Tom Hiddleston gives ancient Rome a big-screen sci-fi twist in Pompeii: Out of Time
Tom Hiddleston plunges into Pompeii’s final hours in a new docudrama, leading viewers through ash-choked streets as Vesuvius roars and a lost city blazes back to life.
Tom Hiddleston is jumping from multiverses to molten rock. He is fronting a new National Geographic docudrama about Pompeii, and it is not the usual slow tour of ruins. This one puts you on the ground in the final hours before everything went sideways.
What the series is doing differently
'Pompeii: Out of Time' is a three-part docudrama that reconstructs the day Mount Vesuvius blew in 79 AD, zeroing in on the people who lived through it — and the ones who didn’t — rather than just the ash-cast victims we have all seen in textbooks. The show blends dramatized sequences with on-the-ground reporting from Hiddleston, built off research from archaeologists, historians, geologists, and disaster specialists.

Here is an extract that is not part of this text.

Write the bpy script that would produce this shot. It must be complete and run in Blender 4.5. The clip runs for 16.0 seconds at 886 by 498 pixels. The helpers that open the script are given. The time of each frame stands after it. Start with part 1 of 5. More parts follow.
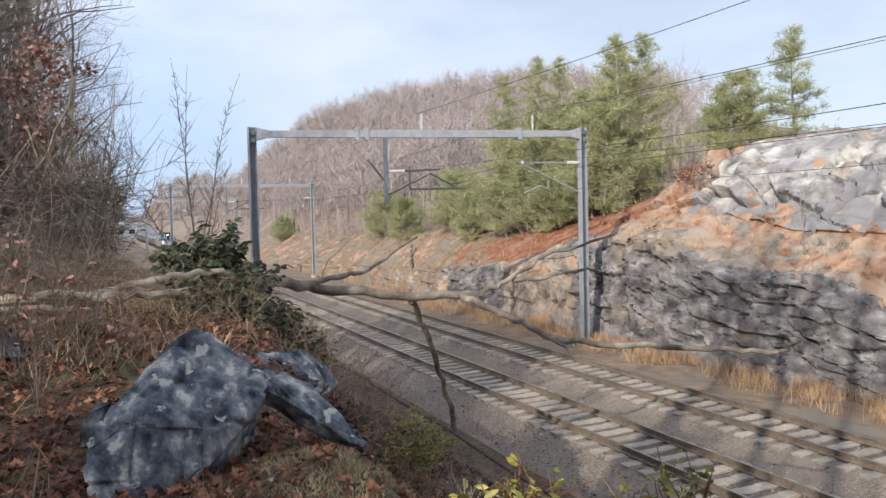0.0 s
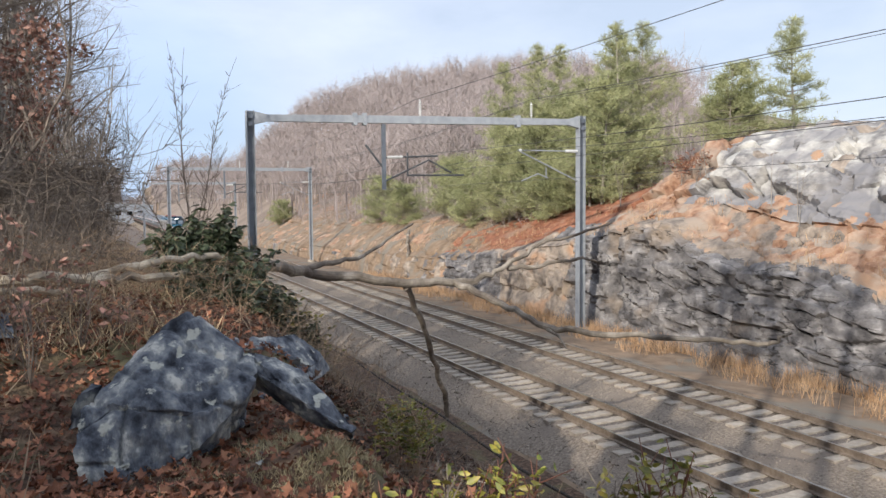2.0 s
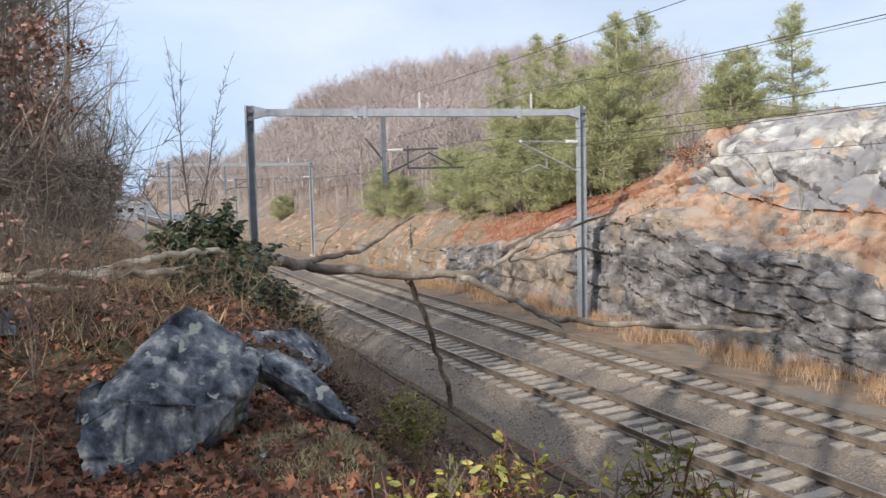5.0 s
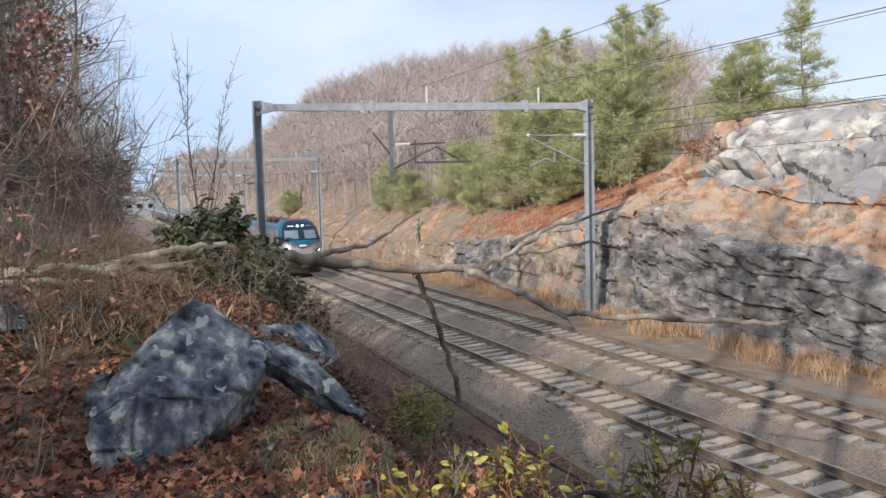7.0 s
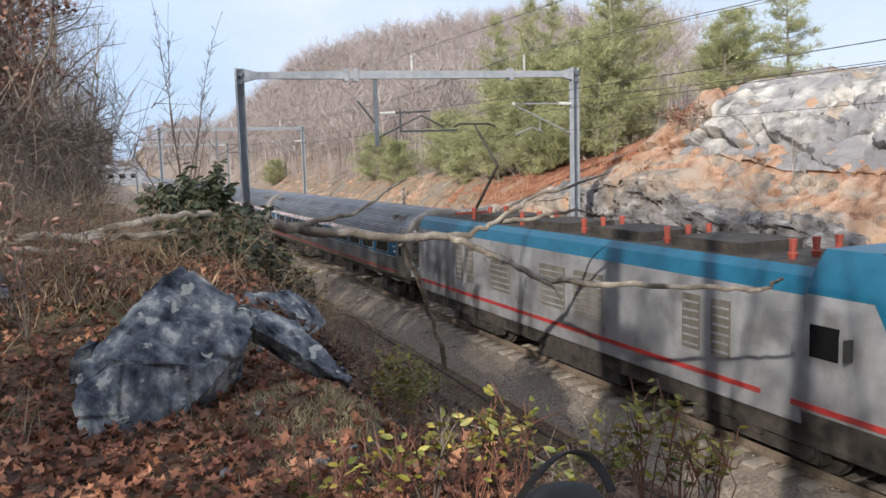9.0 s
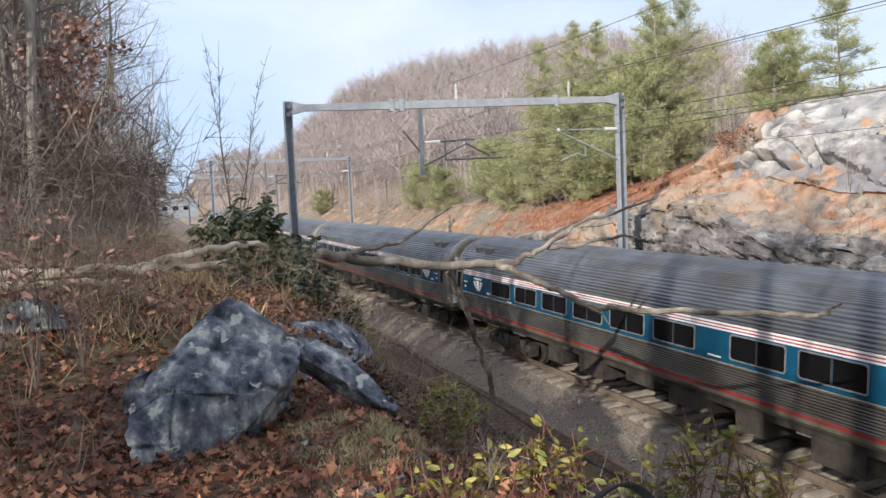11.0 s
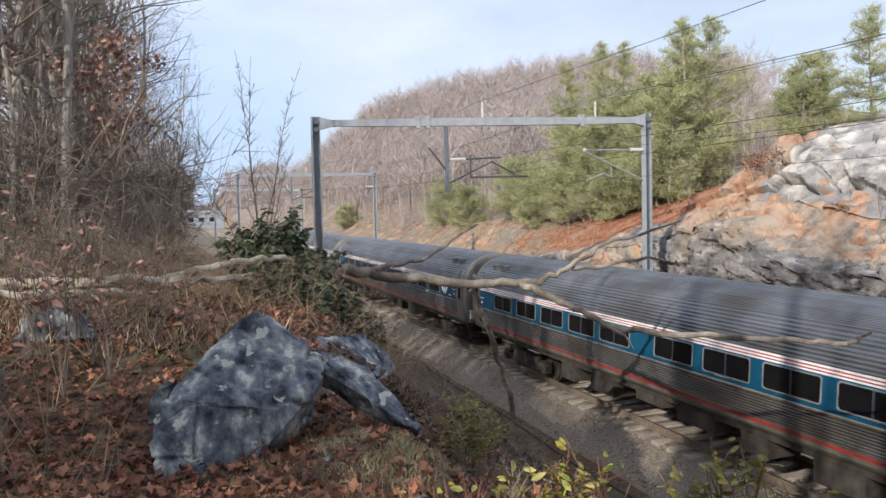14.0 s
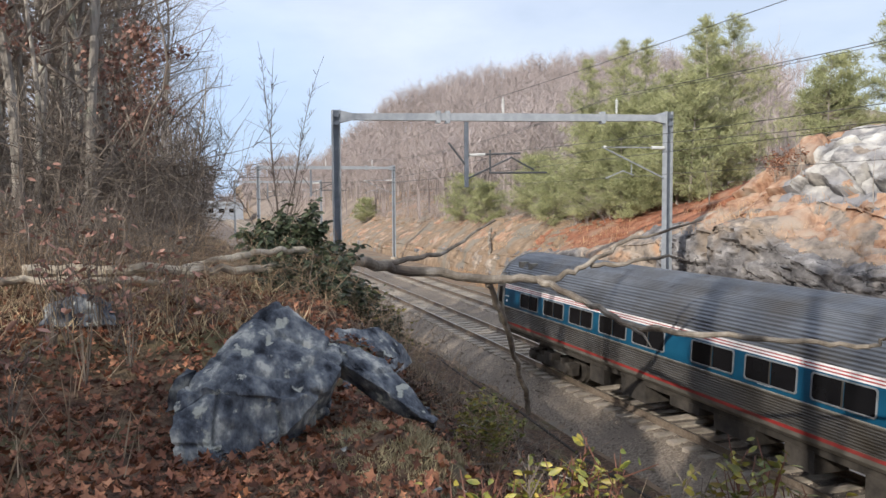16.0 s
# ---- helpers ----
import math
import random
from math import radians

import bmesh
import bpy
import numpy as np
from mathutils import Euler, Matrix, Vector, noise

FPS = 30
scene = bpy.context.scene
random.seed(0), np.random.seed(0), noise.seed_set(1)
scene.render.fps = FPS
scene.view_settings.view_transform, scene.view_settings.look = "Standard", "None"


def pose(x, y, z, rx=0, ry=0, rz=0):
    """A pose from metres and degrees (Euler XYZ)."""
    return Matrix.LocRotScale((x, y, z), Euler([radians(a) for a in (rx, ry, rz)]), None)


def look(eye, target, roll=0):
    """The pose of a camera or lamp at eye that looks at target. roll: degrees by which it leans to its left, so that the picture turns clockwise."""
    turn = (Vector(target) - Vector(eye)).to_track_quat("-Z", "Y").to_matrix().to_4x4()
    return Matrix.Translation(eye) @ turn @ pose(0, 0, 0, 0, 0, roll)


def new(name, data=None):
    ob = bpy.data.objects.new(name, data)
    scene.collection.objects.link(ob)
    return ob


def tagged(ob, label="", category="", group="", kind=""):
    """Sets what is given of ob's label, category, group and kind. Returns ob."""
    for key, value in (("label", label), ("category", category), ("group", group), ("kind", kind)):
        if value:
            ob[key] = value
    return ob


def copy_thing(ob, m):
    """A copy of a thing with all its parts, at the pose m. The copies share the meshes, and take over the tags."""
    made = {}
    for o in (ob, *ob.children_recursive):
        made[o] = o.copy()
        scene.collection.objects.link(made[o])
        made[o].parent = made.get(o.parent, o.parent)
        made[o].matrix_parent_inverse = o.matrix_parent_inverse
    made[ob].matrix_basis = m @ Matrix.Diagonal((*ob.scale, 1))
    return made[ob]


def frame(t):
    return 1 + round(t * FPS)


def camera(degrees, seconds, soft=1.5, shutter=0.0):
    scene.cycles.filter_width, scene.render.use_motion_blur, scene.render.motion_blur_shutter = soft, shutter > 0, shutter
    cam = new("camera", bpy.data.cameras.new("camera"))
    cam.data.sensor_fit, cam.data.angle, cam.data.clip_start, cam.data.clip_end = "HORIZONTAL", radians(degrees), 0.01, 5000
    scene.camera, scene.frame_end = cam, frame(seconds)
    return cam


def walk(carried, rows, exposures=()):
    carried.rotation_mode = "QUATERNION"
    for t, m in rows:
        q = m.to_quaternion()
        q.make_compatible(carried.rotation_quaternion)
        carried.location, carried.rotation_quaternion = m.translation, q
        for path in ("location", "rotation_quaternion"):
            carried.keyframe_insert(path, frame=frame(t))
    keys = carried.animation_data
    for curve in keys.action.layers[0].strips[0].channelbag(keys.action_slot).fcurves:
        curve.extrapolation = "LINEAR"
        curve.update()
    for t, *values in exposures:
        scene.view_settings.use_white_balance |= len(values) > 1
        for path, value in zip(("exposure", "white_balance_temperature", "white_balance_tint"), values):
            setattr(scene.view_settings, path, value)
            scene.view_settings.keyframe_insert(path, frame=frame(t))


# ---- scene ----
# ------------------------------------------------------------------ camera
cam = camera(59.7, 16.0, soft=1.5)


def aim(x, y, z, yaw, pitch, roll):
    a, p = radians(yaw), radians(pitch)
    way = Vector((-math.sin(a) * math.cos(p), math.cos(a) * math.cos(p), math.sin(p)))
    eye = Vector((x, y, z))
    return look(eye, eye + way * 10, roll)


# seconds, place, yaw to the left, pitch, roll
HELD = [
    (0, -0.000, 0.000, 5.630, -23.60, -2.27, -1.33),
    (0.5, 0.017, -0.013, 5.644, -21.38, -2.12, -0.94),
    (1, 0.019, -0.026, 5.641, -21.71, -3.60, -0.79),
    (1.5, 0.024, -0.041, 5.647, -22.86, -3.82, -0.79),
    (2, 0.032, -0.048, 5.644, -23.75, -3.28, -0.46),
    (2.5, 0.023, -0.058, 5.631, -23.34, -3.76, -0.57),
    (3, 0.026, -0.053, 5.650, -21.74, -3.83, -0.34),
    (3.5, 0.045, -0.050, 5.658, -21.01, -3.06, -0.49),
    (4, 0.052, -0.052, 5.654, -22.61, -2.82, -0.98),
    (4.2, 0.041, -0.051, 5.650, -23.24, -3.06, -1.09),
    (6.3, 0.043, -0.056, 5.612, -23.46, -4.41, -1.46),
    (6.5, 0.047, -0.058, 5.616, -22.98, -4.49, -1.73),
    (7, 0.055, -0.055, 5.617, -23.00, -4.21, -1.52),
    (7.5, 0.053, -0.053, 5.619, -22.48, -4.99, -1.64),
    (8, 0.048, -0.057, 5.610, -23.34, -6.53, -1.47),
    (8.2, 0.045, -0.064, 5.606, -24.06, -6.79, -1.51),
    (10.3, 0.065, -0.061, 5.585, -22.99, -5.20, -2.52),
    (10.5, 0.064, -0.059, 5.588, -22.37, -4.94, -2.57),
    (11, 0.062, -0.056, 5.598, -20.63, -4.32, -2.56),
    (11.5, 0.067, -0.055, 5.605, -19.79, -3.84, -2.36),
    (12, 0.049, -0.055, 5.606, -19.73, -3.59, -2.17),
    (12.5, 0.039, -0.052, 5.605, -20.19, -3.39, -2.05),
    (13, 0.047, -0.052, 5.606, -20.39, -3.16, -1.77),
    (13.5, 0.051, -0.053, 5.606, -19.80, -2.94, -1.60),
    (14, 0.038, -0.052, 5.612, -18.99, -3.01, -1.35),
    (14.5, 0.033, -0.057, 5.606, -18.66, -3.00, -1.17),
    (15, 0.027, -0.057, 5.611, -18.58, -2.77, -1.02),
    (15.5, 0.014, -0.057, 5.609, -18.20, -3.04, -0.78),
    (16, 0.020, -0.058, 5.607, -17.68, -3.36, -0.37),
]
walk(cam, [(r[0], aim(*r[1:])) for r in HELD], ((0, 0.0), (8.2, 0.0), (10.4, 0.1), (13.0, 0.08), (15.0, 0.0), (16.0, 0.0)))

# ------------------------------------------------------------------ light
SUN_FROM = Vector((-0.79, -0.61, 0.0)).normalized()
SUN_UP = 25.0
world = bpy.data.worlds.new("sky")
scene.world = world
world.use_nodes = True
wn, wl = world.node_tree.nodes, world.node_tree.links
wn.clear()
w_out = wn.new("ShaderNodeOutputWorld")
w_bg = wn.new("ShaderNodeBackground")
w_sky = wn.new("ShaderNodeTexSky")
w_sky.sky_type = "NISHITA"
w_sky.sun_disc = False
w_sky.sun_elevation = radians(SUN_UP)
w_sky.sun_rotation = math.atan2(SUN_FROM.x, SUN_FROM.y)
w_sky.air_density, w_sky.dust_density, w_sky.ozone_density = 1.0, 1.5, 1.0
w_tc = wn.new("ShaderNodeTexCoord")
w_map = wn.new("ShaderNodeMapping")
w_map.inputs["Scale"].default_value = (1.0, 1.0, 2.6)
w_noise = wn.new("ShaderNodeTexNoise")
w_noise.inputs["Scale"].default_value = 2.2
w_noise.inputs["Detail"].default_value = 6
w_noise.inputs["Roughness"].default_value = 0.55
w_ramp = wn.new("ShaderNodeValToRGB")
w_ramp.color_ramp.elements[0].position, w_ramp.color_ramp.elements[0].color = 0.36, (0.55, 0.55, 0.55, 1)
w_ramp.color_ramp.elements[1].position, w_ramp.color_ramp.elements[1].color = 0.64, (0.93, 0.93, 0.93, 1)
w_mix = wn.new("ShaderNodeMixRGB")
w_mix.inputs["Color2"].default_value = (8.1, 9.0, 11.0, 1)
w_bg.inputs["Strength"].default_value = 0.11
wl.new(w_tc.outputs["Generated"], w_map.inputs["Vector"])
wl.new(w_map.outputs["Vector"], w_noise.inputs["Vector"])
wl.new(w_noise.outputs["Fac"], w_ramp.inputs["Fac"])
wl.new(w_ramp.outputs["Color"], w_mix.inputs["Fac"])
wl.new(w_sky.outputs["Color"], w_mix.inputs["Color1"])
w_dot = wn.new("ShaderNodeVectorMath")
w_dot.operation = "DOT_PRODUCT"
w_dot.inputs[1].default_value = (0.04, 0.99, 0.09)
w_gap = wn.new("ShaderNodeMapRange")
w_gap.interpolation_type = "SMOOTHSTEP"
w_gap.inputs["From Min"].default_value, w_gap.inputs["From Max"].default_value = 0.972, 0.998
w_gap.inputs["To Max"].default_value = 0.5
w_clear = wn.new("ShaderNodeMixRGB")
w_clear.inputs["Color2"].default_value = (4.3, 6.6, 10.2, 1)
wl.new(w_tc.outputs["Generated"], w_dot.inputs[0])
wl.new(w_dot.outputs["Value"], w_gap.inputs["Value"])
wl.new(w_gap.outputs["Result"], w_clear.inputs["Fac"])
wl.new(w_mix.outputs["Color"], w_clear.inputs["Color1"])
wl.new(w_clear.outputs["Color"], w_bg.inputs["Color"])
wl.new(w_bg.outputs["Background"], w_out.inputs["Surface"])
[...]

'There is more to the story of Pompeii than just destruction. Join Tom Hiddleston as he traces the stories of those who experienced the eruption and those who survived.'
How it plays out
The trailer (NatGeo posted it June 16, 2026 ) previews a mix of cinematic reenactments and expert conversations. Hiddleston sits down with researchers to piece together a timeline of what likely happened as the sky darkened, the ash fell, and the panic set in. The idea is to move past the broad strokes and into the minute-by-minute choices people made. Because Pompeii was entombed under layers of ash and pumice, the city’s streets, homes, tools, graffiti — and, yes, the remains — were effectively sealed in time. That eerie preservation gives the series a detailed playbook to work from.
Quick details
- Title: 'Pompeii: Out of Time'
- Format: Three-part docudrama
- Host/lead: Tom Hiddleston
- Premiere: July 22, 2026 on National Geographic
- Streaming: Disney+ and Hulu after premiere
- Trailer: Live now via National Geographic (posted June 16, 2026)
Why Hiddleston makes sense here
Beyond the obvious marquee name, Hiddleston is a legit history nerd: he studied Classics at the University of Cambridge, including Ancient Greek and Latin. So him guiding a deep dive into Rome’s most infamous disaster tracks. And for MCU watchers, there is a fun connection: in 'Loki ' Season 1, he literally drops into Pompeii in 79 AD to test a theory about apocalyptic events. He has also said recently that the character is part of him, which makes the title 'Out of Time' feel like a cheeky wink without turning this into a Marvel sideshow.
Why this angle matters
We have had decades of Pompeii content, but most of it lingers on the destruction or the macabre tableaus. By anchoring the story to real individuals reconstructed from evidence — then stress-testing those stories with geologic and historical data — this series aims to humanize a day we usually treat like a museum exhibit. If the trailer is any indication, it is less disaster porn and more forensic empathy.